AIM OF THE EXERCISE: Set down all of the data that follows word for word, without the images.

SOURCE MATERIAL:
..........
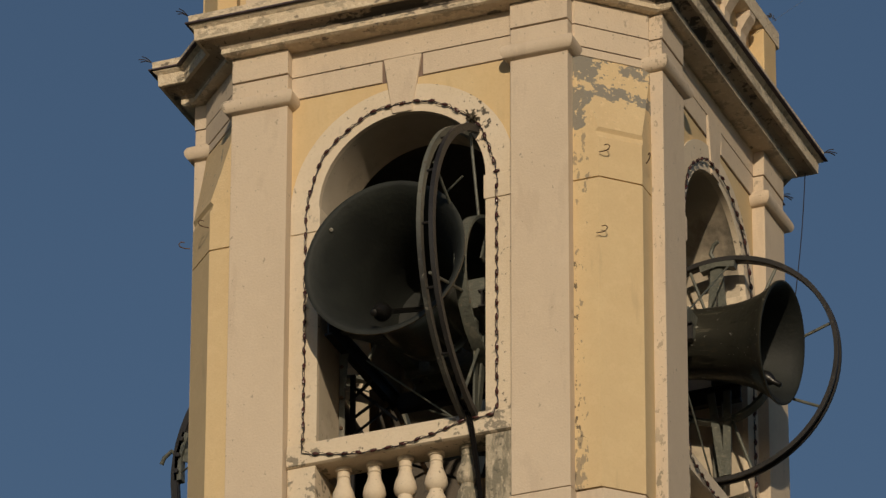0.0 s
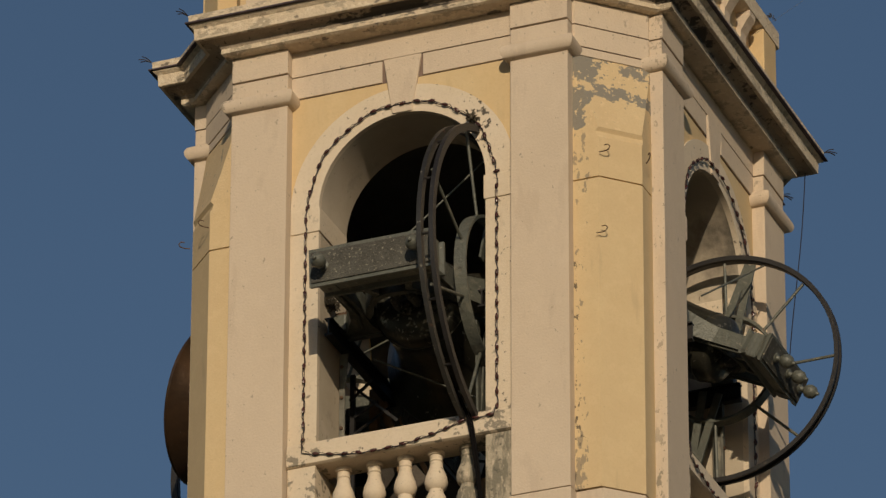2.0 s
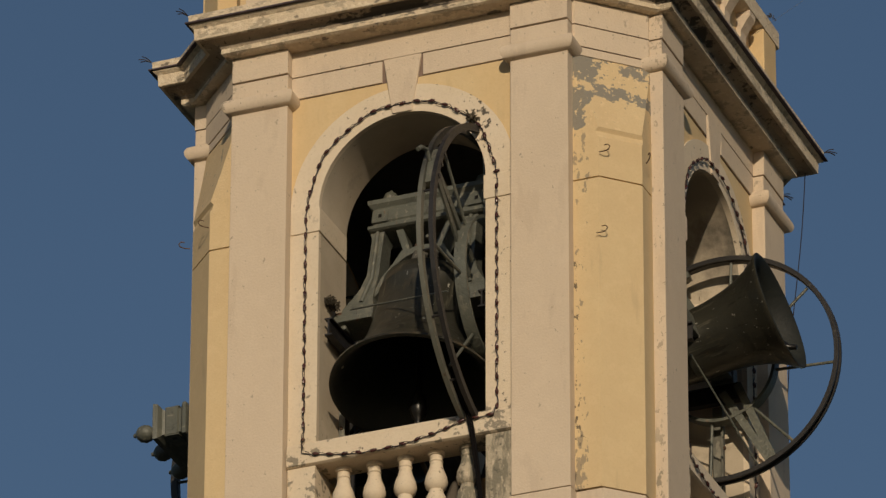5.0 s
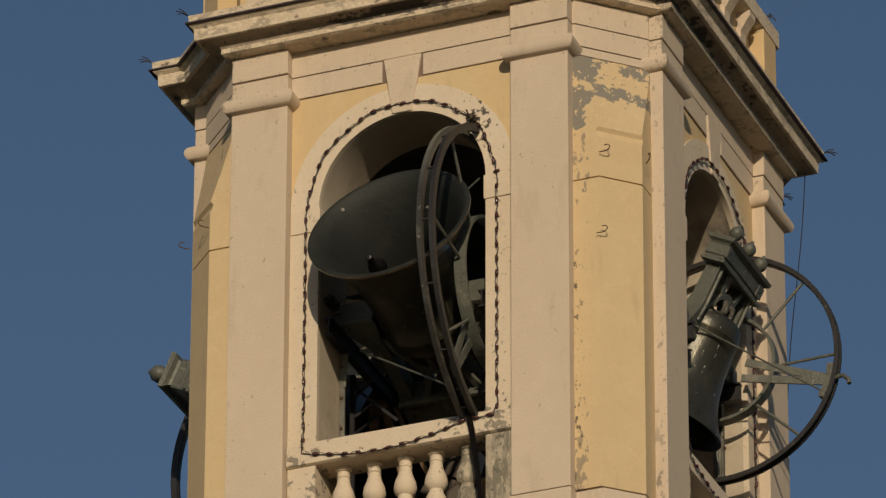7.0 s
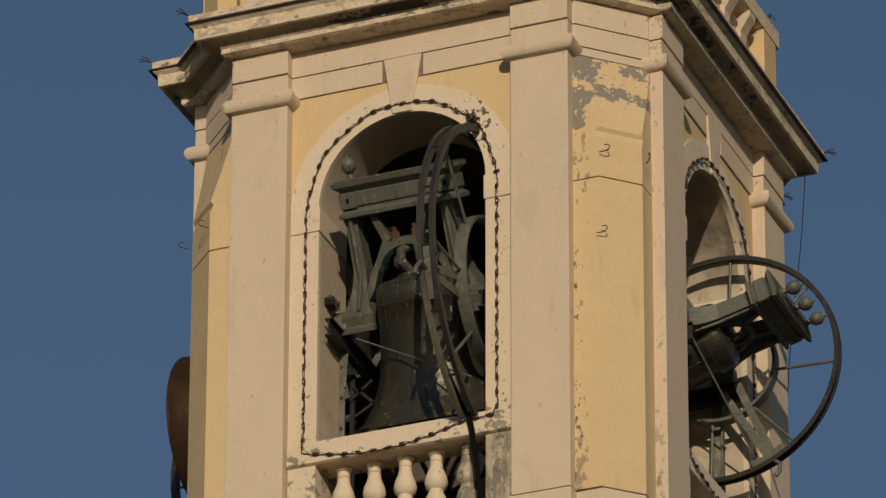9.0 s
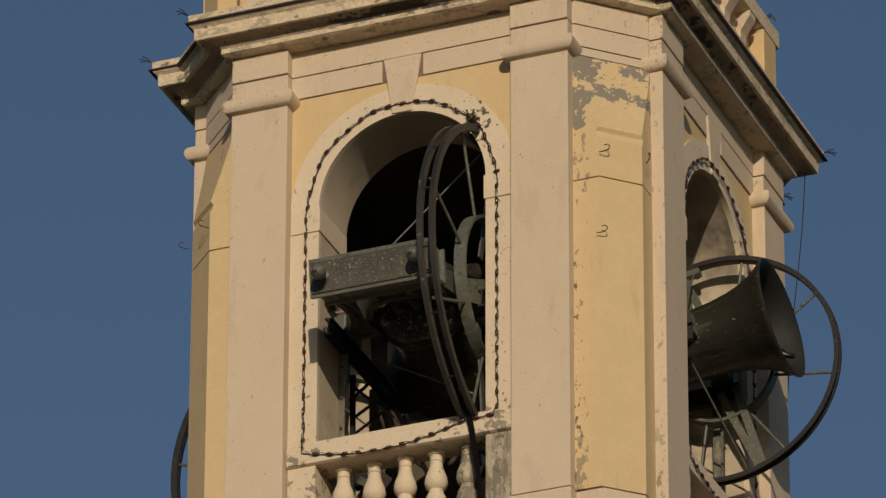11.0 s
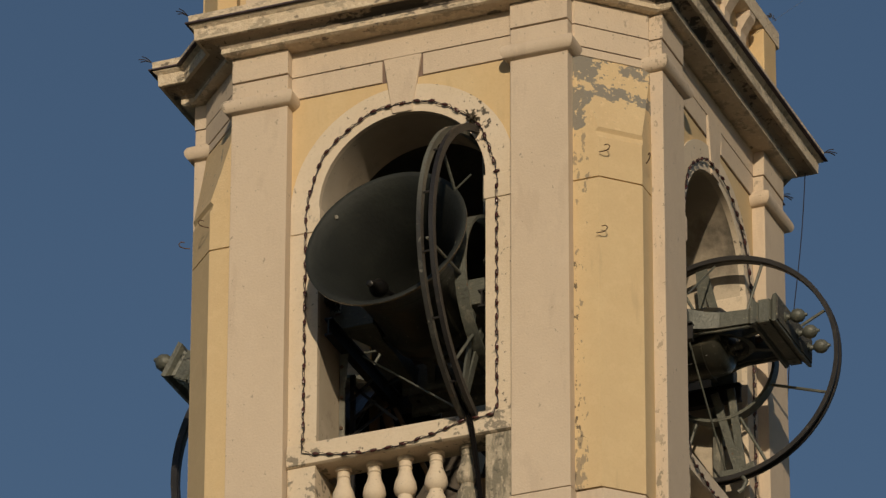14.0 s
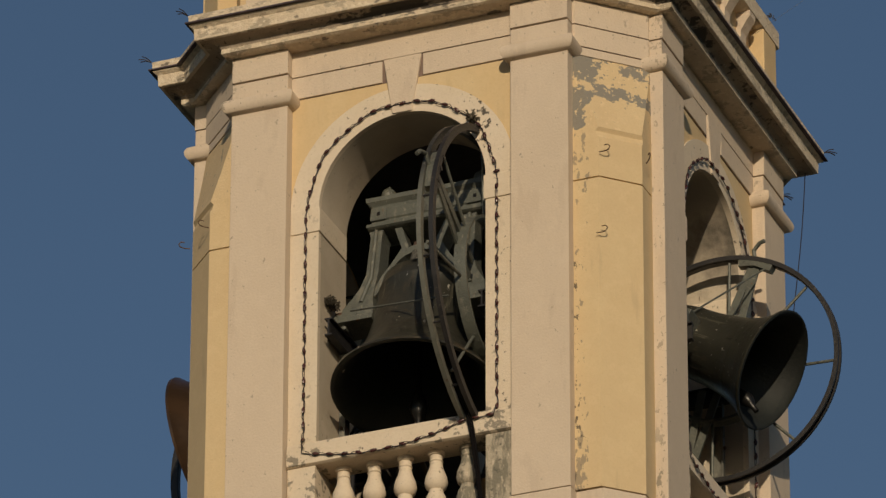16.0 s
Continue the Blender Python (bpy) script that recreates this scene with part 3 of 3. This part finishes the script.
..........
FINAL RESULT:
0.0 s
2.0 s
5.0 s
7.0 s
9.0 s
11.0 s
14.0 s
16.0 s
Continue the Blender Python (bpy) script that recreates this scene with part 3 of 3. This part finishes the script.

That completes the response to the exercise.